Your task
Please transcribe the listing below in full and word for word, without its pictures.

Provided material
*-*-*

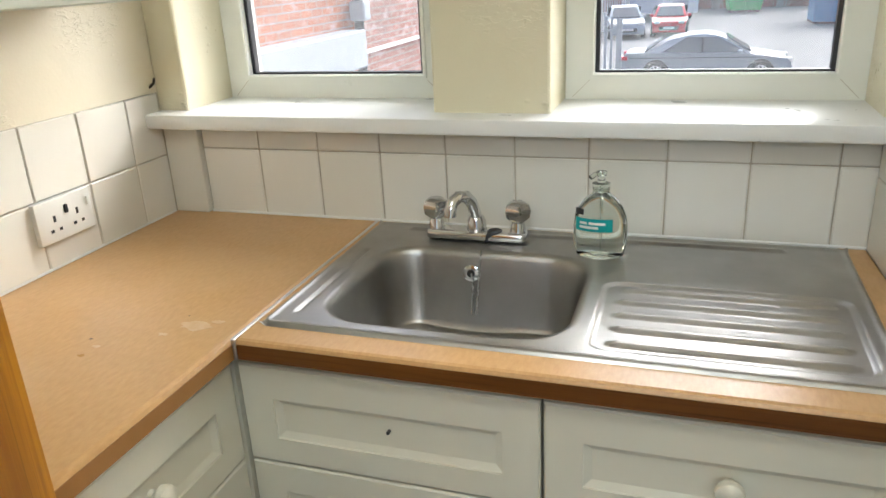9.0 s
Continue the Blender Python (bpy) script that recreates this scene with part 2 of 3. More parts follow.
BAGS = plain("pale_bags", (0.7, 0.7, 0.68), (0.55, 0.55, 0.54), 0.5, 3)


def glass(name, color=(1, 1, 1), rough=0.0, ior=1.45):
    m = Mat(name, color, rough)
    m.b.inputs["Transmission Weight"].default_value = 1.0
    m.b.inputs["IOR"].default_value = ior
    return m.m




def window_pane():
    """Clear glass under a thin uneven film of dirt and dried rain, with haze painted into it."""
    mat = glass("window_glass", (0.98, 0.98, 0.99), 0.0, 1.2)
    t = mat.node_tree
    n = {k: t.nodes.new("ShaderNode" + k) for k in ("TexCoord", "Mapping", "TexNoise", "MapRange", "BsdfTranslucent", "MixShader")}
    n["Mapping"].inputs["Scale"].default_value = (1, 1, 0.35)
    n["TexNoise"].inputs["Scale"].default_value = 16
    # the translucent share also stands in for haze over the view outside
    n["MapRange"].inputs["To Min"].default_value, n["MapRange"].inputs["To Max"].default_value = 0.008, 0.06
    n["BsdfTranslucent"].inputs["Color"].default_value = (0.9, 0.92, 0.96, 1)
    out = next(x for x in t.nodes if x.type == "OUTPUT_MATERIAL")
    t.links.new(n["TexCoord"].outputs["Object"], n["Mapping"].inputs[0])
    t.links.new(n["Mapping"].outputs[0], n["TexNoise"].inputs["Vector"])
    t.links.new(n["TexNoise"].outputs["Fac"], n["MapRange"].inputs[0])
    t.links.new(n["MapRange"].outputs[0], n["MixShader"].inputs[0])
    t.links.new(t.nodes["Principled BSDF"].outputs[0], n["MixShader"].inputs[1])
    t.links.new(n["BsdfTranslucent"].outputs[0], n["MixShader"].inputs[2])
    t.links.new(n["MixShader"].outputs[0], out.inputs["Surface"])
    return mat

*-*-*

Worked solution
9.0 s
Continue the Blender Python (bpy) script that recreates this scene with part 2 of 3. More parts follow.
BAGS = plain("pale_bags", (0.7, 0.7, 0.68), (0.55, 0.55, 0.54), 0.5, 3)


def glass(name, color=(1, 1, 1), rough=0.0, ior=1.45):
    m = Mat(name, color, rough)
    m.b.inputs["Transmission Weight"].default_value = 1.0
    m.b.inputs["IOR"].default_value = ior
    return m.m




def window_pane():
    """Clear glass under a thin uneven film of dirt and dried rain, with haze painted into it."""
    mat = glass("window_glass", (0.98, 0.98, 0.99), 0.0, 1.2)
    t = mat.node_tree
    n = {k: t.nodes.new("ShaderNode" + k) for k in ("TexCoord", "Mapping", "TexNoise", "MapRange", "BsdfTranslucent", "MixShader")}
    n["Mapping"].inputs["Scale"].default_value = (1, 1, 0.35)
    n["TexNoise"].inputs["Scale"].default_value = 16
    # the translucent share also stands in for haze over the view outside
    n["MapRange"].inputs["To Min"].default_value, n["MapRange"].inputs["To Max"].default_value = 0.008, 0.06
    n["BsdfTranslucent"].inputs["Color"].default_value = (0.9, 0.92, 0.96, 1)
    out = next(x for x in t.nodes if x.type == "OUTPUT_MATERIAL")
    t.links.new(n["TexCoord"].outputs["Object"], n["Mapping"].inputs[0])
    t.links.new(n["Mapping"].outputs[0], n["TexNoise"].inputs["Vector"])
    t.links.new(n["TexNoise"].outputs["Fac"], n["MapRange"].inputs[0])
    t.links.new(n["MapRange"].outputs[0], n["MixShader"].inputs[0])
    t.links.new(t.nodes["Principled BSDF"].outputs[0], n["MixShader"].inputs[1])
    t.links.new(n["BsdfTranslucent"].outputs[0], n["MixShader"].inputs[2])
    t.links.new(n["MixShader"].outputs[0], out.inputs["Surface"])
    return mat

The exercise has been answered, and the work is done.